### SHORT TASK
Please set down exactly the lines of the listing below from the line containing "Write the bpy" through the line containing "random.seed(0), np.random.seed(0), noise.seed_set(1)", both lines included, leaving out all other lines.

start GIVEN INFORMATION

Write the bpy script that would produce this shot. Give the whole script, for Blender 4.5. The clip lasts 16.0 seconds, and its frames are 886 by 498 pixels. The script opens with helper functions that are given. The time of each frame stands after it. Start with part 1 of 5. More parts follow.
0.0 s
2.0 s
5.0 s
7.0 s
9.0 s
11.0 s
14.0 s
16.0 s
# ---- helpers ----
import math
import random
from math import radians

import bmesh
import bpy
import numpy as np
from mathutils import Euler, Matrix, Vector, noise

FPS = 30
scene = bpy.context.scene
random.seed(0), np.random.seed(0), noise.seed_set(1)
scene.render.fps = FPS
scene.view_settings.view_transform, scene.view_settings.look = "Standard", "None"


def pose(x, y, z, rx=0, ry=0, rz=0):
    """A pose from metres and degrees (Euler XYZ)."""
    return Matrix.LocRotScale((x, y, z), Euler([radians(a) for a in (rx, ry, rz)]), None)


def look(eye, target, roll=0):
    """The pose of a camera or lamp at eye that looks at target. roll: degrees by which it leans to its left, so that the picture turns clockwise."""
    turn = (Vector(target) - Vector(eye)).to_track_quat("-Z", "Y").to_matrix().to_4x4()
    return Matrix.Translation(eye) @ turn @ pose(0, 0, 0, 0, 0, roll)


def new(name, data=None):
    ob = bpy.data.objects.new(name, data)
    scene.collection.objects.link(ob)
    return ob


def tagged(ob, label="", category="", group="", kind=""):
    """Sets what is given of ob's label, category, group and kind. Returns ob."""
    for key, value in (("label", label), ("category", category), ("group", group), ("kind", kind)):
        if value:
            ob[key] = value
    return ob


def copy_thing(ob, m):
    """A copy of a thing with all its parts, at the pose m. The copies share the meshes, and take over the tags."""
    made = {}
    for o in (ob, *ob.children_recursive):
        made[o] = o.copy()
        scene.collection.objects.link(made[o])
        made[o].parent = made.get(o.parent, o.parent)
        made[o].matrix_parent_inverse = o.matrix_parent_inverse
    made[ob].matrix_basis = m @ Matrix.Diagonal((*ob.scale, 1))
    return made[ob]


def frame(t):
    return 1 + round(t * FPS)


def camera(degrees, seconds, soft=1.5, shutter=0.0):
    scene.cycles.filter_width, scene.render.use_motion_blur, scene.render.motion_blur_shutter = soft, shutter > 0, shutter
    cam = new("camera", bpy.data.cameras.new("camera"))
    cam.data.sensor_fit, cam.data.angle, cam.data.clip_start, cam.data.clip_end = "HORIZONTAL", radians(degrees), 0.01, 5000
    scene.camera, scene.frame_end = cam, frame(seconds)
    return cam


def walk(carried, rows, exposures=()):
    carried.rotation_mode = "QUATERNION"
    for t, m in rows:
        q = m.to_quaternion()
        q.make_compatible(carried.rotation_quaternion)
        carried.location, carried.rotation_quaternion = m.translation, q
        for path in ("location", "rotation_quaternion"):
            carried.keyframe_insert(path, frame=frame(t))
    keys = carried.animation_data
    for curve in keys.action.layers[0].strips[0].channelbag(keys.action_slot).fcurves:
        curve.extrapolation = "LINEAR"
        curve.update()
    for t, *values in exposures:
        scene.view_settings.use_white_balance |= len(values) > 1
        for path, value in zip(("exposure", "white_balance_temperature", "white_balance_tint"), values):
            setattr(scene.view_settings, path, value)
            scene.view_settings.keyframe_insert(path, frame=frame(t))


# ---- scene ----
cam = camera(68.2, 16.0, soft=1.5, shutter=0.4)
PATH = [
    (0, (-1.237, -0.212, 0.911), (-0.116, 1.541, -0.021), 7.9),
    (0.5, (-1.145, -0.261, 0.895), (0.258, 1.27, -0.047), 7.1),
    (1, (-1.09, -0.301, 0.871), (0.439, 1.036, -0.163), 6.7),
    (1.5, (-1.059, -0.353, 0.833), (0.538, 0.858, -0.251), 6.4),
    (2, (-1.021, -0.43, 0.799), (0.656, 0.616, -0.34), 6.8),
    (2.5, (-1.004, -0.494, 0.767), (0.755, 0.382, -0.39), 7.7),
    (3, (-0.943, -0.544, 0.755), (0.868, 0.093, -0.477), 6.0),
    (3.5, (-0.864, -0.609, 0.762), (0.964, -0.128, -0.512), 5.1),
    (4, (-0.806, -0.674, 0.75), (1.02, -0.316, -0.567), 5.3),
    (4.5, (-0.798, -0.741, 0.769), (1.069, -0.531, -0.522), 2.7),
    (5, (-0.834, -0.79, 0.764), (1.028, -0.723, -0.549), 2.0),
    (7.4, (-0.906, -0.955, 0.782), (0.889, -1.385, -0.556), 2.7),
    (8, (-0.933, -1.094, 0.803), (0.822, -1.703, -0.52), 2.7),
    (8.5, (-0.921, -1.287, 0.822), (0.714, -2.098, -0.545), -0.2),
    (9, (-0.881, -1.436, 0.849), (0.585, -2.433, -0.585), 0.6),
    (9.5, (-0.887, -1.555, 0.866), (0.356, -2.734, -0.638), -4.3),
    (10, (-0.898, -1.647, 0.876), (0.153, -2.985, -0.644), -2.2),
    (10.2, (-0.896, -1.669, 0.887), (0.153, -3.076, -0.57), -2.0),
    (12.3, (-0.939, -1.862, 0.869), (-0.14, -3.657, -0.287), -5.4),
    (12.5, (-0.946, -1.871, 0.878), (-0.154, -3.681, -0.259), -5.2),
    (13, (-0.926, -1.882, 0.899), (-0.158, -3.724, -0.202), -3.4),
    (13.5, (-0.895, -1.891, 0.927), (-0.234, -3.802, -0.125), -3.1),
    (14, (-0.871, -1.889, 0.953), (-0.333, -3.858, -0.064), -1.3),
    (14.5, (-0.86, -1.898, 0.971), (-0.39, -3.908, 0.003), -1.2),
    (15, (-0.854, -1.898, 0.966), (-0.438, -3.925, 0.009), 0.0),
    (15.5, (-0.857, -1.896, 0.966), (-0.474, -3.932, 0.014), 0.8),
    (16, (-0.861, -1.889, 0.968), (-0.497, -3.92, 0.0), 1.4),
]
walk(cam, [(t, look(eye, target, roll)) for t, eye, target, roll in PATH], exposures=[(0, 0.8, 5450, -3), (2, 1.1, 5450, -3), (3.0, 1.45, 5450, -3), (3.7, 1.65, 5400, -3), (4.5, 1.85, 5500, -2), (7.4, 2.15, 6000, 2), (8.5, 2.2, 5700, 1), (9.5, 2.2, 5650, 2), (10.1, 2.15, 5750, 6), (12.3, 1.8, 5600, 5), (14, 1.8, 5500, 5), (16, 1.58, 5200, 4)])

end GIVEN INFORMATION
start GIVEN INFORMATION

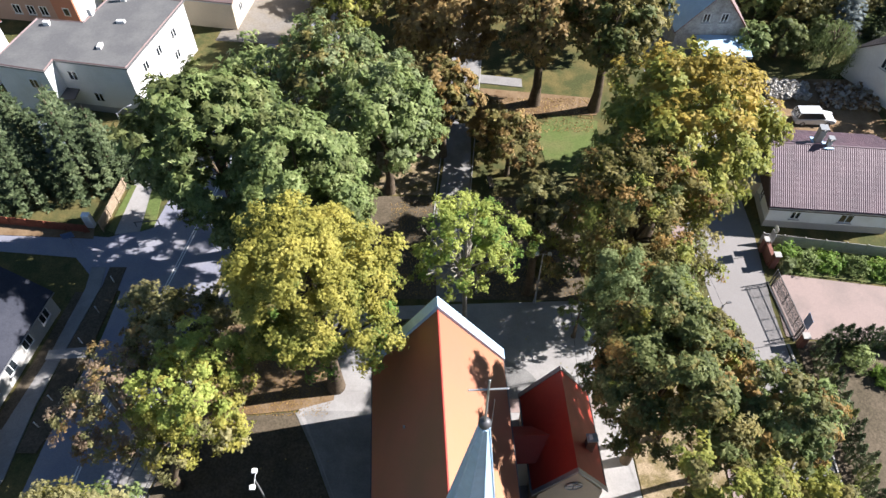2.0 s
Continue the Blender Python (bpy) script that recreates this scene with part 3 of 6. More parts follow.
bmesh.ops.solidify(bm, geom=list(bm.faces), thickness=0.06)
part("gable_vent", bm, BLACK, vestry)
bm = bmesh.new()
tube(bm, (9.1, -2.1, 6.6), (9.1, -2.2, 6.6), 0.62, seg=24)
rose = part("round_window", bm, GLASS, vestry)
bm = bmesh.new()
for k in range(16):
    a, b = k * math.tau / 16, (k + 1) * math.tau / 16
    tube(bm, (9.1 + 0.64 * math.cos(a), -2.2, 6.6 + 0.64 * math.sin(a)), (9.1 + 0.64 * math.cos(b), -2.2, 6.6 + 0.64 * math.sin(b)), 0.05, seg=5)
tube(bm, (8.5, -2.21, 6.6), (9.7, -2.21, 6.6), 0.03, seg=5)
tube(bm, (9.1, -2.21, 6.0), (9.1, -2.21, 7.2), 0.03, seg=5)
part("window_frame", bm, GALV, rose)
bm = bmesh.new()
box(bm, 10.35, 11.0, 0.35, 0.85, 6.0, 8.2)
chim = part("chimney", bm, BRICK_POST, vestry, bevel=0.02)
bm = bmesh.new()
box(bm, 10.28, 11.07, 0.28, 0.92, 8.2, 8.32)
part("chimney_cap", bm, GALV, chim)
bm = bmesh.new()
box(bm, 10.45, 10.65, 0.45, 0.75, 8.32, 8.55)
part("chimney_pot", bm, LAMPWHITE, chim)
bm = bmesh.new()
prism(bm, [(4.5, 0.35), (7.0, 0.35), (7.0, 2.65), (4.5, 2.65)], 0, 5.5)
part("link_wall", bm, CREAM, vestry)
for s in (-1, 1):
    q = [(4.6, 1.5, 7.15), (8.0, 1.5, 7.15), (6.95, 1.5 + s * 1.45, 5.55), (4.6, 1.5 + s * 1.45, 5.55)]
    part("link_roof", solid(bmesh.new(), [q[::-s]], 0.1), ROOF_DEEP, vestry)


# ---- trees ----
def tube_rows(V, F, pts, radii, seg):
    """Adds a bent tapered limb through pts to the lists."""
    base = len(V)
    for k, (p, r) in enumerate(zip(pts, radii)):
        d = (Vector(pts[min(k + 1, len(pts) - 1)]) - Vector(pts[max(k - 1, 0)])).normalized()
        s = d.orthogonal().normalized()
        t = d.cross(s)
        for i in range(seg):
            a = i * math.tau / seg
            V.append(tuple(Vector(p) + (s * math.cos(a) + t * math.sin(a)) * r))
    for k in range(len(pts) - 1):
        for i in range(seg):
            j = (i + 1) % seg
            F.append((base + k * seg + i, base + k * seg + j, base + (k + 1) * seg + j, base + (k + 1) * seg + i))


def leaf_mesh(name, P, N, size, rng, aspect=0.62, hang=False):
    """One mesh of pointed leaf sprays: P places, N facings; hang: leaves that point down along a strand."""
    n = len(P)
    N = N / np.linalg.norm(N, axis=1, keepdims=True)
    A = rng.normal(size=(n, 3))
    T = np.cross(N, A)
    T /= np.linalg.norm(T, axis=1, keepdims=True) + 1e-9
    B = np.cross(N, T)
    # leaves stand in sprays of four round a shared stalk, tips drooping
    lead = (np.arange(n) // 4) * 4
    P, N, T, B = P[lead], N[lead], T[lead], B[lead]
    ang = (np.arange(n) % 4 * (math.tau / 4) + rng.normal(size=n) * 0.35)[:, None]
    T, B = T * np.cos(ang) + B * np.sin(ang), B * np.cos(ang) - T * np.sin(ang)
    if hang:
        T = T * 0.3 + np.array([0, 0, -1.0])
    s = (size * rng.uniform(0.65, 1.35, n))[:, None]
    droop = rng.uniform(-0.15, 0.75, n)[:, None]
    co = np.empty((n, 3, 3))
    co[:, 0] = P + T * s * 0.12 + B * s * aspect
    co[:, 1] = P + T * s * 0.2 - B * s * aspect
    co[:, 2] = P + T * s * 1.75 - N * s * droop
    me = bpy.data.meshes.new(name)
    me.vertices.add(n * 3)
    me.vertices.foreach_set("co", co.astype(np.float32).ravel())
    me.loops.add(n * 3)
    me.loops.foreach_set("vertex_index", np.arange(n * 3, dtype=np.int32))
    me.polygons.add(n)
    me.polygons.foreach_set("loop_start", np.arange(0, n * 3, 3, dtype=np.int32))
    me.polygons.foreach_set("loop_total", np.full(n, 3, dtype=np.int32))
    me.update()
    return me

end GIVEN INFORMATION

### COMPLETE RESPONSE
Write the bpy script that would produce this shot. Give the whole script, for Blender 4.5. The clip lasts 16.0 seconds, and its frames are 886 by 498 pixels. The script opens with helper functions that are given. The time of each frame stands after it. Start with part 1 of 5. More parts follow.
0.0 s
2.0 s
5.0 s
7.0 s
9.0 s
11.0 s
14.0 s
16.0 s
# ---- helpers ----
import math
import random
from math import radians

import bmesh
import bpy
import numpy as np
from mathutils import Euler, Matrix, Vector, noise

FPS = 30
scene = bpy.context.scene
random.seed(0), np.random.seed(0), noise.seed_set(1)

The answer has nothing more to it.